= John Coffin (judge) =

Canadian politician

John Coffin (1756 - May 12, 1838) was an army officer, merchant, judge, slave owner and political figure in New Brunswick. He represented King's County in the Legislative Assembly of New Brunswick from 1785 to 1816.

Born in Boston, he was the son of Nathaniel Coffin and Elizabeth Barnes. He was a loyalist who entered the British Army and fought at the Battle of Bunker Hill. He was a major in the Orange Rangers in 1777, serving in New Jersey and New York, and later transferred to the New York Volunteers, which saw action in Georgia and South Carolina. In 1781, he married Ann Mathews. Coffin became a major in the King's American Regiment in 1782. In 1783, he was placed on half pay and brought his family to what is now New Brunswick.

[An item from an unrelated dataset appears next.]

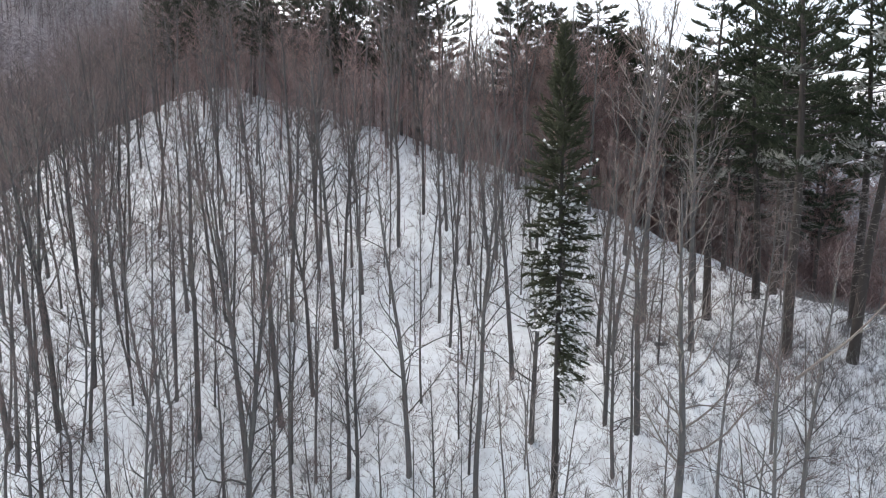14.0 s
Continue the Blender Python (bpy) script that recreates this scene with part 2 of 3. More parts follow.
# ridges of the two wooded hills behind: x, y, z
HILL = [(-330, 205, 124), (-230, 220, 108), (-160, 238, 92), (-145, 247, 89), (-129, 257, 86), (-111, 267, 82), (-92, 276, 75), (-75, 283, 72), (-50, 292, 55), (0, 310, 20), (80, 340, -40)]
FAR_HILL = [(-400, 390, 120), (-200, 400, 106), (-80, 411, 92), (-49, 421, 84), (-31, 427, 79), (6, 437, 68), (46, 448, 55), (87, 458, 41), (113, 464, 30), (158, 473, 7), (201, 482, -5), (275, 497, -32), (420, 520, -80)]


def hillside(line, x, y, lift):
    hx, hy, hz = (np.array(c, float) for c in zip(*line))
    top, at = np.interp(x, hx, hz), np.interp(x, hx, hy)
    gap = at - y
    return top - 0.52 * soft(gap, 6) - 0.45 * soft(-gap, 6) + lift + 3.0 * waves(x, y, 70, 5) * np.clip(gap / 40, 0, 1)


def hill(x, y):
    return np.maximum(hillside(HILL, x, y, 9), hillside(FAR_HILL, x, y, 15))


def land(x, y):
    x, y = np.asarray(x, float), np.asarray(y, float)
    near = spur(x, y)
    far = np.maximum(hill(x, y), -140 + 0.0 * x)
    z = far + soft(near - far, 3.0)
    z = np.maximum(z, -140)
    fade = np.clip(1.5 - np.hypot(x, y - 50) / 120, 0, 1)
    return z + fade * (0.3 * waves(x, y, 9, 1) + 0.12 * waves(x, y, 2.6, 2))


def spread(parts):
    return np.concatenate([np.arange(a, b, s) for a, b, s in parts])


XS = spread([(-4500, -700, 200), (-700, -200, 20), (-200, -110, 4), (-110, 70, 1.2), (70, 220, 4), (220, 700, 20), (700, 4501, 200)])
YS = spread([(-2000, -200, 150), (-200, 10, 10), (10, 130, 1.2), (130, 300, 3), (300, 600, 8), (600, 1000, 40), (1000, 4801, 200)])
GROUND = tagged(sheet("ground", XS, YS, land, FOREST_SNOW), "snow-covered forest floor with leaf litter showing through", "ground", kind="structure")
GROUND.data.materials.append(LITTER)
GROUND.data.materials.append(HILL_FLOOR)


def crest_y(x):
    X = np.clip(x, -90, 90) / 40
    return 70.669 - 33.187 * X - 4.632 * X**2 + shoulder(x)


# under the dense woods beyond the crest the floor is brown litter
quad_x, quad_y = (XS[:-1] + XS[1:]) / 2, (YS[:-1] + YS[1:]) / 2
QX, QY = np.meshgrid(quad_x, quad_y)
beyond = QY > crest_y(QX) + 5 + 2.0 * waves(QX, QY, 14, 8)
GROUND.data.polygons.foreach_set("material_index", (beyond.astype(np.int32) + (QY > crest_y(QX) + 38)).ravel().astype(np.int32))


def ground_at(x, y):
    return float(land(x, y))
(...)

Coffin acquired a large estate from Beamsley Perkins Glasier, where he built a grist mill and a sawmill. He also sold fish, lumber and rum. Coffin was named a justice of the peace and a judge in the Inferior Court of Common Pleas. In 1812, he was named to the New Brunswick Council. Coffin raised the New Brunswick Fencibles during the War of 1812. In 1819, he was given the rank of full general. In 1817, Coffin moved to England but he retained his position on the New Brunswick Council until 1828. He later returned to New Brunswick and died in Westfield Parish.

His brother Isaac was an Admiral in the British Navy and a prominent land owner in Quebec.

General John Coffin was buried along with his son Nathaniel in St. Peter's Cemetery at Woodman's Point where the Nerapis meets the Saint John River. Their markers, under a huge Oak tree simply read General Coffin age 87, Nath Coffin age 15.